Patient access to the emergency hormonal contraceptive “Plan B One-Step” has been one of the most combustible issues ever faced by FDA. It received more attention last week when FDA approved expanded access for adolescents under 17 and HHS Secretary Katherine Sebelius promptly overruled the agency because she found inadequate scientific support for the decision. (For my readers outside the US, here is a New York Times article that provides background).
FDA Matters wonders: has FDA’s scientific decisionmaking authority been thwarted in some lasting way, as some have claimed? Is it time to reconsider proposals for a new category of drugs for which pharmacists are the gatekeeper?
Under the Federal Food, Drug and Cosmetic Act and other laws, the Secretary of HHS has the legal authority to make virtually all decisions within the Department’s jurisdiction. Most of this authority has been delegated to subordinates, including the FDA Commissioner, although the delegation can be withdrawn at any time. No one remembers an instance in which the Secretary explicitly overruled FDA.
Was there a lapse in communications between FDA and HHS? Normally, the Secretary and the Commissioner (or their staffs) discuss controversial decisions before they are made and a compromise reached. Had this occurred, FDA would have announced that compromise as the agency’s decision and taken the heat for ignoring its advisors and staff.
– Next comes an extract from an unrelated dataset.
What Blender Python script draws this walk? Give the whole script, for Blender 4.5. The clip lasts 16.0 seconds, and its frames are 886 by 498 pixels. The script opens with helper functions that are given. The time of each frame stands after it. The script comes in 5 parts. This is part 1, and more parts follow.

The alternative explanation, which I hope is true, is that there was an understanding that FDA’s voice should be heard and its integrity preserved, while the Secretary would take the heat for the decision by overruling the agency. This would be consistent with an approach that Commissioner Hamburg has championed: that government should be more honest and transparent about disagreements, as long as everyone understands that someone with decisionmaking authority will actually make a decision.
Either way, it is important to recognize that Plan B has proven to be a “one-of-a-kind” controversy, presenting uniquely difficult issues that aren’t present in 99.9% of FDA’s decisions. I see no reason for commentators to be writing, as one did: “FDA’s medical and scientific integrity has been forever blighted by these frankly political decisions.”
Secretary Sebelius is not going to make a habit of questioning the scientific support for FDA’s decisions. Nor have we any reason to fear the death of FDA’s integrity or to conclude that it can no longer be a scientifically-driven regulatory agency.
Leaving aside the merits of either FDA or HHS’s position, the Plan B controversy provides an impetus to consider whether there should be a third class of drugs that are neither prescription-only (Rx) nor over-the-counter (OTC). The day after the HHS decision, John Jenkins, director of FDA’s Office of New Drugs, suggested just such a connection between Plan B and a potential third class of drugs known as “behind the counter” drugs (BTC).
BTC, which has been discussed for decades, relies upon pharmacists to dispense these drugs without a prescription and independent of a physician-office visit. Pharmacists are the most widely distributed of all health care professionals, as well as the most readily accessible. BTC would empower them to provide additional education, monitor appropriate use and discourage misuse for a wide variety of drugs.
Currently, OTC products containing pseudoephedrine are handled as BTC because of their potential use in making methamphetamine. According to Dr. Jenkins, statins are potential candidates for BTC status, as might other drug classes where petitions for Rx to OTC switches have been denied but there is still potential for safe patient self-treatment without a physician office visit.
In sum, accessibility to the emergency contraceptive Plan B continues to be a disruptive and controversial issue for FDA. However, this is a unique issue and there should be no continuing damage to FDA because the agency was overruled by HHS. A third class of drugs could evolve out of this that might be beneficial to patients across a number of diseases and drug classes, including hormonal contraceptives.